GIVEN ENTRIES:
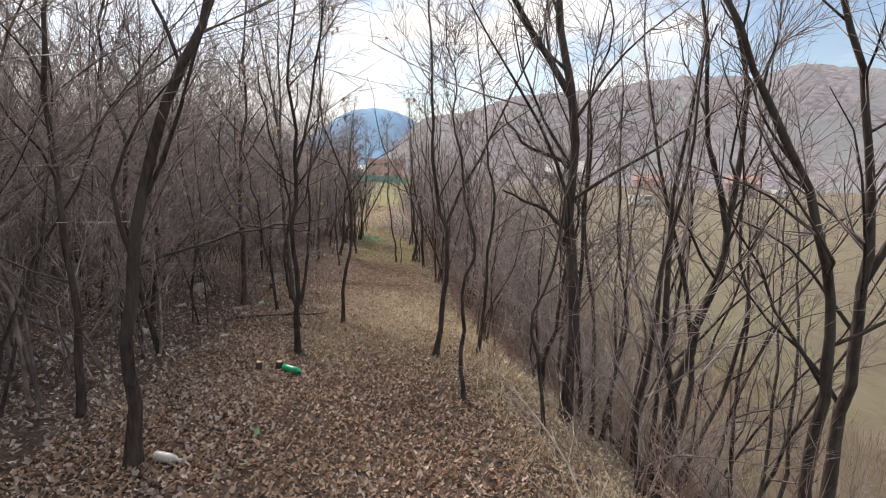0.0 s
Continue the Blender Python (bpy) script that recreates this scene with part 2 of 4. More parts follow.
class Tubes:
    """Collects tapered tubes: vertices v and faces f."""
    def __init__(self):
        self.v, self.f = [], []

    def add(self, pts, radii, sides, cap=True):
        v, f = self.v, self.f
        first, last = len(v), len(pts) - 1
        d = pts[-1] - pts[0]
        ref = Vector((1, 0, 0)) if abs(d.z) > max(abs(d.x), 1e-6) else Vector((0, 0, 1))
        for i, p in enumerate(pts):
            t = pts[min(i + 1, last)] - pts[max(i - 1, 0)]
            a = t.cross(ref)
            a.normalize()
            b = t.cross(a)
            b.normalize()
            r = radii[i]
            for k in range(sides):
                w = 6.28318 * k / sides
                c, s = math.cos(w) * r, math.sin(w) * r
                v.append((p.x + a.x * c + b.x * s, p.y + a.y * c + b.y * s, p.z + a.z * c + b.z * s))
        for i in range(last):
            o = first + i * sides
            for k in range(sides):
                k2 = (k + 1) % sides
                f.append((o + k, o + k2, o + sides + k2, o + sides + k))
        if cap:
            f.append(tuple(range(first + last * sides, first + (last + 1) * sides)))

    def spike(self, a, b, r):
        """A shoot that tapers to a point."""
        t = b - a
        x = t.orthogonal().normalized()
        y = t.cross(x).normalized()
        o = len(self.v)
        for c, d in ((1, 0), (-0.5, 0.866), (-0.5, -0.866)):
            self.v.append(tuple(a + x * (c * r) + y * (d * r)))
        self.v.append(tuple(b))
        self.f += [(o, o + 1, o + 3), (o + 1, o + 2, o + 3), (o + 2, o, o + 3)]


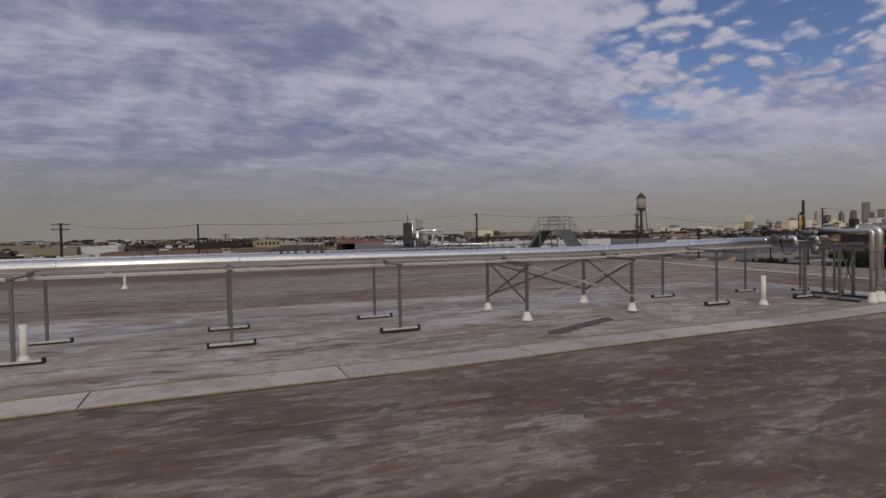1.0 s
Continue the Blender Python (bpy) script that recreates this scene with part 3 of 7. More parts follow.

DIRECTIONS FOR THIS TASK: Restate the material word for word from its first line through the line containing "self.v, self.f = [], []", both included; the pictures do not belong in it.

ANSWER:
0.0 s
Continue the Blender Python (bpy) script that recreates this scene with part 2 of 4. More parts follow.
class Tubes:
    """Collects tapered tubes: vertices v and faces f."""
    def __init__(self):
        self.v, self.f = [], []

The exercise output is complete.